* **Work required**
Each record below is to be copied word for word, with pictures removed.
■ ■ ■ ■ ■ ■ ■
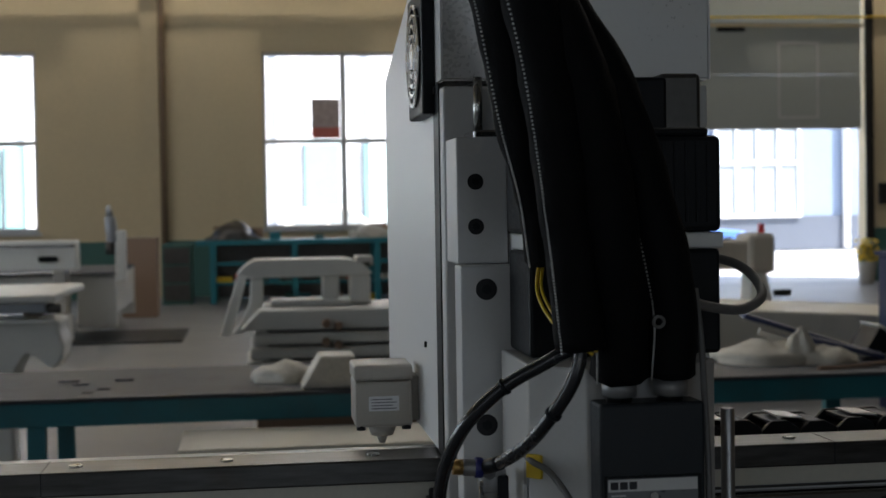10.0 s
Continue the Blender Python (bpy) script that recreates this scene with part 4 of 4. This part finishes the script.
over = [(0.068, -0.275, 1.699), (0.044, -0.245, 1.792), (0.034, -0.2, 1.875), (0.046, -0.15, 1.927), (0.077, -0.1, 1.938), (0.108, -0.05, 1.898), (0.134, 0.0, 1.835), (0.154, 0.04, 1.775), (0.163, 0.065, 1.722)]


def shifted(points, dx, dy, dz):
    return [(x + dx, y + dy, z + dz) for x, y, z in points]


for pts, r, txt in (
    ([(0.11, -0.262, 1.462), (0.1, -0.28, 1.509), (0.084, -0.295, 1.56), (0.068, -0.295, 1.64)] + shifted(over, -0.018, -0.02, -0.012), (0.0165, 0.021), "thin black braided cable sleeve arching over the carriage"),
    ([(0.119, -0.318, 1.404), (0.112, -0.322, 1.468), (0.104, -0.33, 1.522), (0.093, -0.325, 1.6)] + shifted(over, 0.004, -0.03, -0.002), (0.0165, 0.022), "black braided hose sleeve arching over the carriage"),
    ([(0.1495, -0.298, 1.383), (0.146, -0.312, 1.431), (0.134, -0.325, 1.497), (0.118, -0.322, 1.58)] + shifted(over, 0.012, -0.004, -0.008), (0.019, 0.025), "thick black braided cable sleeve arching over the carriage"),
    ([(0.185, -0.298, 1.383), (0.184, -0.306, 1.43), (0.167, -0.306, 1.508), (0.137, -0.3, 1.59)] + shifted(over, 0.026, 0.014, -0.022), (0.0165, 0.022), "black braided motor cable sleeve arching over the carriage"),
):
    sl = thing("cable_sleeve", pts[0], txt, "cable sleeve", "cable sleeves")
    part("cover", tube(pts, r, 18, 9, wrinkle=0.14), SLEEVE, sl)
    bm = bmesh.new()
    line = smooth_path(pts, 60)
    for k in range(0, len(line) - 1, 2):
        p, d = line[k], (line[k + 1] - line[k]).normalized()
        edge = Vector((-0.86, -0.5, 0))
        edge = (edge - edge.dot(d) * d).normalized()
        c = p + edge * (r[0] + (r[1] - r[0]) * k / len(line)) * 1.05
        rod(c - d * 0.0006, c + d * 0.0006, 0.0007, seg=5, bm=bm)
    tagged(part("stitching", bm, STITCH, sl, "pale stitched edge"), kind="stuff")
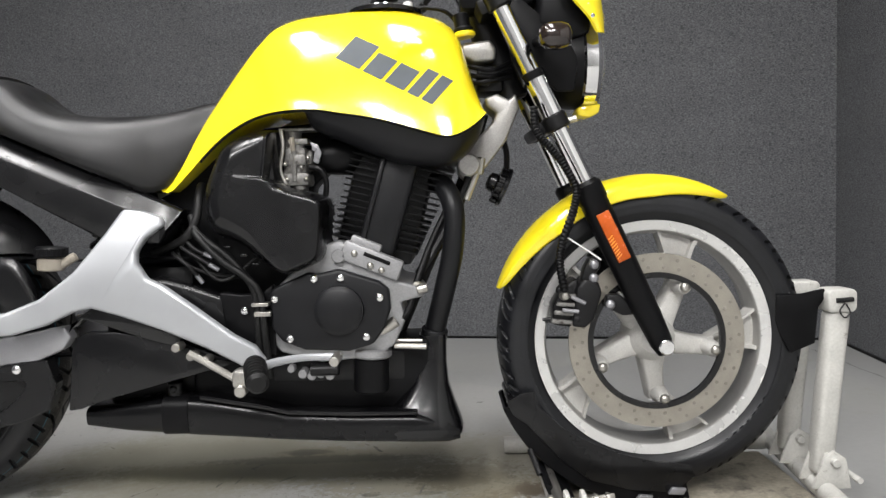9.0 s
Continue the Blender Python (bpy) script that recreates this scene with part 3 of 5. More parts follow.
for a0, n in ((130, 4), (135.5, 4), (141, 5), (176, 4), (181, 4), (187, 22), (214, 15)):
    bits = []
    for k in range(n):
        a = radians(a0 + k * 1.15)
        e, q = Vector((math.cos(a), 0, math.sin(a))), Vector((-math.sin(a), 0, math.cos(a)))
        c = RW + e * 0.1737
        for y0, y1 in ((-0.0765, -0.0725), (-0.0718, -0.0680), (-0.0672, -0.0640), (-0.0632, -0.0605)):
            if rnd.random() < 0.42:
                continue
            h = rnd.uniform(0.0007, 0.0015)
            b = bmesh.new()
            b.faces.new([b.verts.new(c + q * s + Vector((0, y, 0))) for s, y in ((-h, y0), (h, y0), (h, y1), (-h, y1))])
            bits.append(b)
    part("belt_print", join(*bits), WHITEINK, rear, "white worn print on the belt")
for k in range(5):
    a = radians(62.7 + 72 * k)
    part("pulley_bolt", bolt(RW + Vector((0.1335 * math.cos(a), -0.0475, 0.1335 * math.sin(a))), 0.0075, 0.006), STEEL, rear)
    w = [RW + Vector((r * math.cos(a + d), y, r * math.sin(a + d))) for r, d, y in ((0.120, 0.10, -0.048), (0.138, 0.085, -0.048), (0.146, 0.14, -0.052), (0.147, 0.42, -0.055))]
    part("pulley_rib", tube(w, 0.0028, 8, 5), BLACKGLOSS, rear)
part("axle", rod(RW + Vector((0, -0.121, 0)), RW + Vector((0, 0.12, 0)), 0.0125, 24), RUSTSTEEL, rear, "worn brown steel axle")
part("axle_nut", join(nut(RW + Vector((0, -0.1235, 0)), 0.0175, 0.016, bore=0.008), rod(RW + Vector((0, -0.1195, 0)), RW + Vector((0, -0.1238, 0)), 0.0195, 24)), STEEL, rear, "hexagonal steel axle nut")
part("bearing_seal", lathe([(0.0205, -0.0505), (0.0250, -0.0512), (0.0268, -0.047), (0.0205, -0.044)], RW, 32), BLACKMATT, rear)
part("bearing", lathe([(0.0124, -0.0470), (0.0206, -0.0470), (0.0206, -0.040), (0.0124, -0.040)], RW, 32), RUSTSTEEL, rear, "browned steel wheel bearing")
valve = part("valve", rod(RW + Vector((-0.050, 0.011, 0.200)), RW + Vector((-0.048, 0.011, 0.172)), 0.0055, 12), BLACKMATT, rear, "black rubber tyre valve")
part("valve_tip", rod(RW + Vector((-0.048, 0.011, 0.174)), RW + Vector((-0.0465, 0.011, 0.152)), 0.0038, 12), RUSTSTEEL, valve)
def disc(c, r0, r1, y, parent, holes, label, steel=DISCSTEEL, inside=HOLE):
    bm = lathe([(r0, y - 0.0022), (r1, y - 0.0022), (r1 + 0.0006, y), (r1, y + 0.0022), (r0, y + 0.0022)], c, 96)
    ob = part("brake_disc", bm, steel, parent, label)
    hole = rod((0, -0.0026, 0), (0, 0.0026, 0), 0.0034, 8)
    first = None
    for k in range(holes):
        a = 2 * math.pi * k / holes
        for rr in ((r0 * 0.72 + r1 * 0.28), (r0 * 0.28 + r1 * 0.72)):
            aa = a + (0.05 if rr > (r0 + r1) / 2 else 0)
            if first is None:
                h = first = part("vent_hole", hole, inside, ob)
            else:
                h = new("vent_hole", first.data)
                h.parent = ob
            h.location = c + Vector((rr * math.cos(aa), y, rr * math.sin(aa)))
    return ob
disc(RW, 0.075, 0.104, 0.092, rear, 18, "dark drilled steel rear brake disc", DARKDISC, RIMCAST)
part("disc_carrier", lathe([(0.069, 0.0905), (0.0755, 0.0905), (0.0755, 0.0945), (0.069, 0.0945)], RW, 64), BLACKMETAL, rear, "black spoked disc carrier")
part("carrier_hub", lathe([(0.020, 0.075), (0.040, 0.075), (0.044, 0.089), (0.044, 0.095), (0.020, 0.095)], RW, 40), BLACKMETAL, rear)
for k in range(6):
    a = radians(20 + 60 * k)
    for d0, d1 in ((-0.10, -0.42), (0.10, 0.42)):
        p, q = (RW + Vector((r * math.cos(a + d), 0.0925, r * math.sin(a + d))) for r, d in ((0.042, d0), (0.071, d1)))
        n, u = Vector((-(q - p).z, 0, (q - p).x)).normalized() * 0.0045, Vector((0, 0.002, 0))
        part("carrier_arm", loft([[e - n - u, e + n - u, e + n + u, e - n + u] for e in (p, q)]), BLACKMETAL, rear)
cal = part("rear_caliper", join(box(-0.062, 0.028, 0.055, 0.105, 0.402, 0.440, 0.010), box(-0.03, 0.14, 0.08, 0.10, 0.365, 0.41, 0.006), box(-0.046, 0.012, 0.052, 0.058, 0.410, 0.434, 0.004)), BLACKMETAL, bike, "black rear brake caliper")
part("caliper_bracket", prism([(-0.095, 0.335), (-0.045, 0.338), (-0.020, 0.402), (-0.052, 0.402), (-0.070, 0.360), (-0.098, 0.300), (-0.040, 0.290), (-0.036, 0.318)], 0.082, 0.094, 0.003), ALLOY, cal)

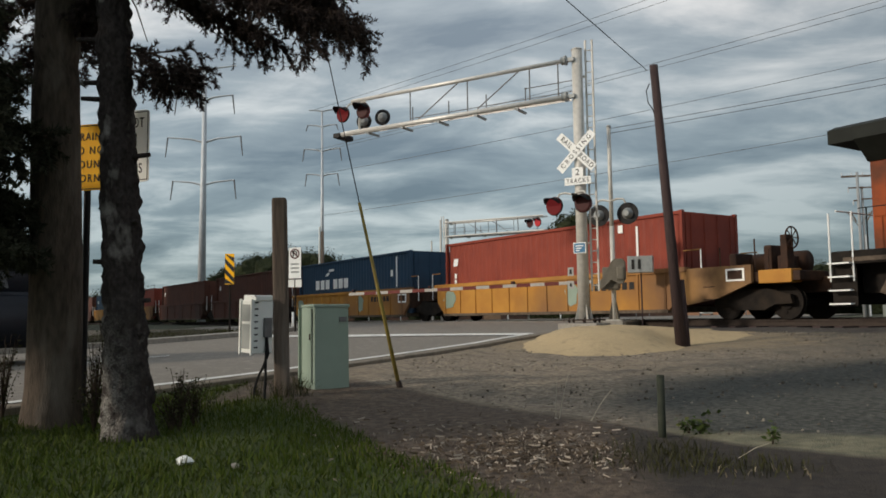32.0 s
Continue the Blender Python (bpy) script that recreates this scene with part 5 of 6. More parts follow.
■ ■ ■ ■ ■ ■ ■
* **Response to this task**
10.0 s
Continue the Blender Python (bpy) script that recreates this scene with part 4 of 4. This part finishes the script.
over = [(0.068, -0.275, 1.699), (0.044, -0.245, 1.792), (0.034, -0.2, 1.875), (0.046, -0.15, 1.927), (0.077, -0.1, 1.938), (0.108, -0.05, 1.898), (0.134, 0.0, 1.835), (0.154, 0.04, 1.775), (0.163, 0.065, 1.722)]


def shifted(points, dx, dy, dz):
    return [(x + dx, y + dy, z + dz) for x, y, z in points]


for pts, r, txt in (
    ([(0.11, -0.262, 1.462), (0.1, -0.28, 1.509), (0.084, -0.295, 1.56), (0.068, -0.295, 1.64)] + shifted(over, -0.018, -0.02, -0.012), (0.0165, 0.021), "thin black braided cable sleeve arching over the carriage"),
    ([(0.119, -0.318, 1.404), (0.112, -0.322, 1.468), (0.104, -0.33, 1.522), (0.093, -0.325, 1.6)] + shifted(over, 0.004, -0.03, -0.002), (0.0165, 0.022), "black braided hose sleeve arching over the carriage"),
    ([(0.1495, -0.298, 1.383), (0.146, -0.312, 1.431), (0.134, -0.325, 1.497), (0.118, -0.322, 1.58)] + shifted(over, 0.012, -0.004, -0.008), (0.019, 0.025), "thick black braided cable sleeve arching over the carriage"),
    ([(0.185, -0.298, 1.383), (0.184, -0.306, 1.43), (0.167, -0.306, 1.508), (0.137, -0.3, 1.59)] + shifted(over, 0.026, 0.014, -0.022), (0.0165, 0.022), "black braided motor cable sleeve arching over the carriage"),
):
    sl = thing("cable_sleeve", pts[0], txt, "cable sleeve", "cable sleeves")
    part("cover", tube(pts, r, 18, 9, wrinkle=0.14), SLEEVE, sl)
    bm = bmesh.new()
    line = smooth_path(pts, 60)
    for k in range(0, len(line) - 1, 2):
        p, d = line[k], (line[k + 1] - line[k]).normalized()
        edge = Vector((-0.86, -0.5, 0))
        edge = (edge - edge.dot(d) * d).normalized()
        c = p + edge * (r[0] + (r[1] - r[0]) * k / len(line)) * 1.05
        rod(c - d * 0.0006, c + d * 0.0006, 0.0007, seg=5, bm=bm)
    tagged(part("stitching", bm, STITCH, sl, "pale stitched edge"), kind="stuff")
9.0 s
Continue the Blender Python (bpy) script that recreates this scene with part 3 of 5. More parts follow.
for a0, n in ((130, 4), (135.5, 4), (141, 5), (176, 4), (181, 4), (187, 22), (214, 15)):
    bits = []
    for k in range(n):
        a = radians(a0 + k * 1.15)
        e, q = Vector((math.cos(a), 0, math.sin(a))), Vector((-math.sin(a), 0, math.cos(a)))
        c = RW + e * 0.1737
        for y0, y1 in ((-0.0765, -0.0725), (-0.0718, -0.0680), (-0.0672, -0.0640), (-0.0632, -0.0605)):
            if rnd.random() < 0.42:
                continue
            h = rnd.uniform(0.0007, 0.0015)
            b = bmesh.new()
            b.faces.new([b.verts.new(c + q * s + Vector((0, y, 0))) for s, y in ((-h, y0), (h, y0), (h, y1), (-h, y1))])
            bits.append(b)
    part("belt_print", join(*bits), WHITEINK, rear, "white worn print on the belt")
for k in range(5):
    a = radians(62.7 + 72 * k)
    part("pulley_bolt", bolt(RW + Vector((0.1335 * math.cos(a), -0.0475, 0.1335 * math.sin(a))), 0.0075, 0.006), STEEL, rear)
    w = [RW + Vector((r * math.cos(a + d), y, r * math.sin(a + d))) for r, d, y in ((0.120, 0.10, -0.048), (0.138, 0.085, -0.048), (0.146, 0.14, -0.052), (0.147, 0.42, -0.055))]
    part("pulley_rib", tube(w, 0.0028, 8, 5), BLACKGLOSS, rear)
part("axle", rod(RW + Vector((0, -0.121, 0)), RW + Vector((0, 0.12, 0)), 0.0125, 24), RUSTSTEEL, rear, "worn brown steel axle")
part("axle_nut", join(nut(RW + Vector((0, -0.1235, 0)), 0.0175, 0.016, bore=0.008), rod(RW + Vector((0, -0.1195, 0)), RW + Vector((0, -0.1238, 0)), 0.0195, 24)), STEEL, rear, "hexagonal steel axle nut")
part("bearing_seal", lathe([(0.0205, -0.0505), (0.0250, -0.0512), (0.0268, -0.047), (0.0205, -0.044)], RW, 32), BLACKMATT, rear)
part("bearing", lathe([(0.0124, -0.0470), (0.0206, -0.0470), (0.0206, -0.040), (0.0124, -0.040)], RW, 32), RUSTSTEEL, rear, "browned steel wheel bearing")
valve = part("valve", rod(RW + Vector((-0.050, 0.011, 0.200)), RW + Vector((-0.048, 0.011, 0.172)), 0.0055, 12), BLACKMATT, rear, "black rubber tyre valve")
part("valve_tip", rod(RW + Vector((-0.048, 0.011, 0.174)), RW + Vector((-0.0465, 0.011, 0.152)), 0.0038, 12), RUSTSTEEL, valve)
def disc(c, r0, r1, y, parent, holes, label, steel=DISCSTEEL, inside=HOLE):
    bm = lathe([(r0, y - 0.0022), (r1, y - 0.0022), (r1 + 0.0006, y), (r1, y + 0.0022), (r0, y + 0.0022)], c, 96)
    ob = part("brake_disc", bm, steel, parent, label)
    hole = rod((0, -0.0026, 0), (0, 0.0026, 0), 0.0034, 8)
    first = None
    for k in range(holes):
        a = 2 * math.pi * k / holes
        for rr in ((r0 * 0.72 + r1 * 0.28), (r0 * 0.28 + r1 * 0.72)):
            aa = a + (0.05 if rr > (r0 + r1) / 2 else 0)
            if first is None:
                h = first = part("vent_hole", hole, inside, ob)
            else:
                h = new("vent_hole", first.data)
                h.parent = ob
            h.location = c + Vector((rr * math.cos(aa), y, rr * math.sin(aa)))
    return ob
disc(RW, 0.075, 0.104, 0.092, rear, 18, "dark drilled steel rear brake disc", DARKDISC, RIMCAST)
part("disc_carrier", lathe([(0.069, 0.0905), (0.0755, 0.0905), (0.0755, 0.0945), (0.069, 0.0945)], RW, 64), BLACKMETAL, rear, "black spoked disc carrier")
part("carrier_hub", lathe([(0.020, 0.075), (0.040, 0.075), (0.044, 0.089), (0.044, 0.095), (0.020, 0.095)], RW, 40), BLACKMETAL, rear)
for k in range(6):
    a = radians(20 + 60 * k)
    for d0, d1 in ((-0.10, -0.42), (0.10, 0.42)):
        p, q = (RW + Vector((r * math.cos(a + d), 0.0925, r * math.sin(a + d))) for r, d in ((0.042, d0), (0.071, d1)))
        n, u = Vector((-(q - p).z, 0, (q - p).x)).normalized() * 0.0045, Vector((0, 0.002, 0))
        part("carrier_arm", loft([[e - n - u, e + n - u, e + n + u, e - n + u] for e in (p, q)]), BLACKMETAL, rear)
cal = part("rear_caliper", join(box(-0.062, 0.028, 0.055, 0.105, 0.402, 0.440, 0.010), box(-0.03, 0.14, 0.08, 0.10, 0.365, 0.41, 0.006), box(-0.046, 0.012, 0.052, 0.058, 0.410, 0.434, 0.004)), BLACKMETAL, bike, "black rear brake caliper")
part("caliper_bracket", prism([(-0.095, 0.335), (-0.045, 0.338), (-0.020, 0.402), (-0.052, 0.402), (-0.070, 0.360), (-0.098, 0.300), (-0.040, 0.290), (-0.036, 0.318)], 0.082, 0.094, 0.003), ALLOY, cal)

32.0 s
Continue the Blender Python (bpy) script that recreates this scene with part 5 of 6. More parts follow.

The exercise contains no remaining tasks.